Foreign Exchange  Earners Account (FEEA)
In the context of the legal requirement introduced for repatriation of the proceeds, it is significant to note the impact of the Directions of the Exchange Control Department issued on 20th January 2016 pertaining to the debits and credit to the Foreign Exchange Earners Account (FEEA). The Direction permits inter alia; a resident company, an individuals, a sole proprietor, a partnership or a branch of a foreign company engaged in export of goods and service to open a FEEA. Export proceeds of goods and foreign currency fees for services rendered could be debited to such account. At the same time the FEEA direction permits any outward remittances to be made utilizing the foreign currencies lying in the FEEA.

Hence, the current exchange control regulatory framework would permit any exporter of goods who is mandated to repatriate the export proceeds as per the recent policy change, through FEEA to freely make any outward remittance of the same proceeds upon repatriation.  If the objective of introducing the rule to repatriate the export proceeds is to increase the national reserves or stabilize the Rupee in the current context, the recent relaxations via the Direction issued dated 20th January 2016 would be at cross roads.

Tax treatment
There is a distinction of tax treatment with regard to requirement to repatriate export proceeds of goods and fees for services. Almost all the tax concessions and exemptions for foreign currency earners involved in the service sector are depended upon the repatriation of the fees via a bank account, though no time period are stipulated.  This includes income tax exemption on any services rendered in or outside Sri Lanka to a person outside Sri Lanka, foreign royalties received from Intellectual Property, rendering of service offshore including construction services, foreign currency earnings by services rendered by National Institute of Sports, income from investments in securities etc. Further, for VAT purposes, the service provision where the service is consumed and utilized outside Sri Lanka is zero rated, and Nation Building Tax (NBT) exemption is applicable on services rendered in or outside Sri Lanka.

For both VAT and NBT exemption, the foreign currency proceeds should be remitted to Sri Lanka via a bank.  A reduced rate of income tax of 12 per cent was available for qualified exporters of non-traditional goods (non-traditional goods includes anything other than the traditional goods specified in the Inland Revenue Act such as black tea in bulk, scrap rubber, sheet rubber, latex, fresh coconut, etc). The application of the concessionary rate or tax holiday for manufacture and export of goods was/is not depended upon money being remitted to Sri Lanka (Section 16C for manufacture of goods, Section 17A for manufacture, production or processing of non-traditional goods for export, Section 13 for Export of Gem & Jewelry)

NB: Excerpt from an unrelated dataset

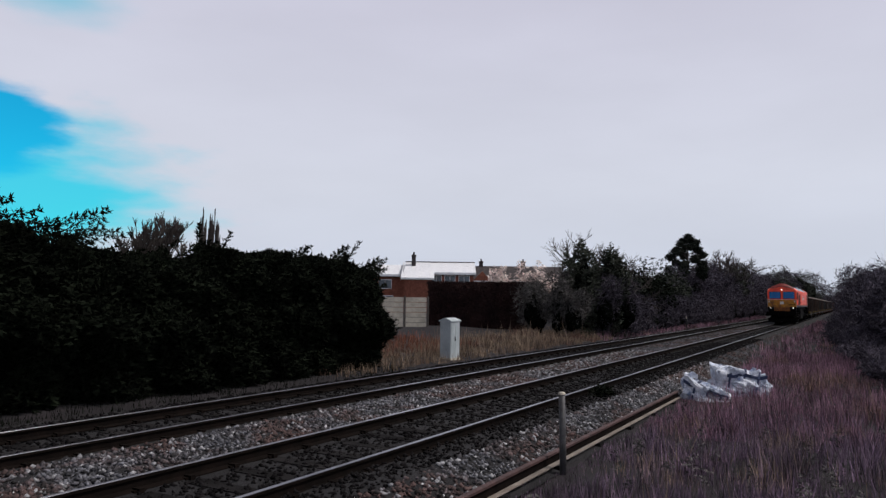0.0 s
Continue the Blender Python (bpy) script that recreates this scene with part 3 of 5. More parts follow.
def pine_tree(x, y, z, height, seed):
    """A tall evergreen: bare stem, limbs, and separate flat clumps of needles with sky between them."""
    t = thing("pine", "tall dark pine with a lobed open crown", "tree", at=pose(x, y, z))
    rnd = random.Random(seed)
    bm = bmesh.new()
    tube(bm, (0, 0, -0.3), (0, 0, height * 0.6), 0.20, 8, 0.13)
    tube(bm, (0, 0, height * 0.6), (0.1, 0, height * 0.95), 0.13, 8, 0.04)
    part("trunk", bm, M["bark"], t)
    limbs, spots = bmesh.new(), []
    for k in range(24):
        u = (k + rnd.random()) / 24
        reach = (1.95 * math.sqrt(1 - u ** 1.5) + 0.12) * rnd.uniform(0.72, 1.05)
        a = k * 2.4 + rnd.uniform(-0.5, 0.5)
        p = Vector((math.cos(a) * reach, math.sin(a) * reach, height * (0.52 + 0.43 * u)))
        tube(limbs, (0, 0, p.z - 0.4), p, 0.05, 5, 0.02)
        spots.append((p, rnd.uniform(0.34, 0.60)))
    spots.append((Vector((0.1, 0, height * 0.97)), 0.42))
    tagged(part("branchwork", limbs, M["bark"], t), kind="stuff")
    r = np.random.default_rng(seed)
    c = np.array([p[:] for p, q in spots])
    rad = np.array([q for p, q in spots])

    def place(n):
        k = r.integers(0, len(c), n)
        q = r.normal(size=(n, 3))
        q /= np.linalg.norm(q, axis=1, keepdims=True)
        return c[k] + q * (rad[k] * r.uniform(0.1, 1.12, n))[:, None] * np.array([1, 1, 0.8])
    v, f = sprays(8000, place, 0.24)
    part("crown", raw("crown", v, f, M["pine"]), None, t)
    return t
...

Status in foreign jurisdictions
The practice followed in other countries in relation to foreign currency export proceeds is to either repatriate the exports proceeds or surrender the export proceeds within a specific time period. In India as per a regulation issued in 2014, all exporters were required to repatriate the export proceeds within nine months from the date of export while it was 12 months in 2013. Out of the countries in the Asian region, the time frame for repatriation of export proceeds in Pakistan is 180 days, Thailand (if export value exceeds $50,000) is 360 days, Indonesia – 90 days, Malaysia – six months, etc.  Countries such as Argentina, Senegal, Solomon Islands, Honduras, etc enforce a requirement to surrender the export proceeds as well.  When comparing with other countries, one must admit that most of the developing countries do have a policy for repatriation in place although the time frame may vary.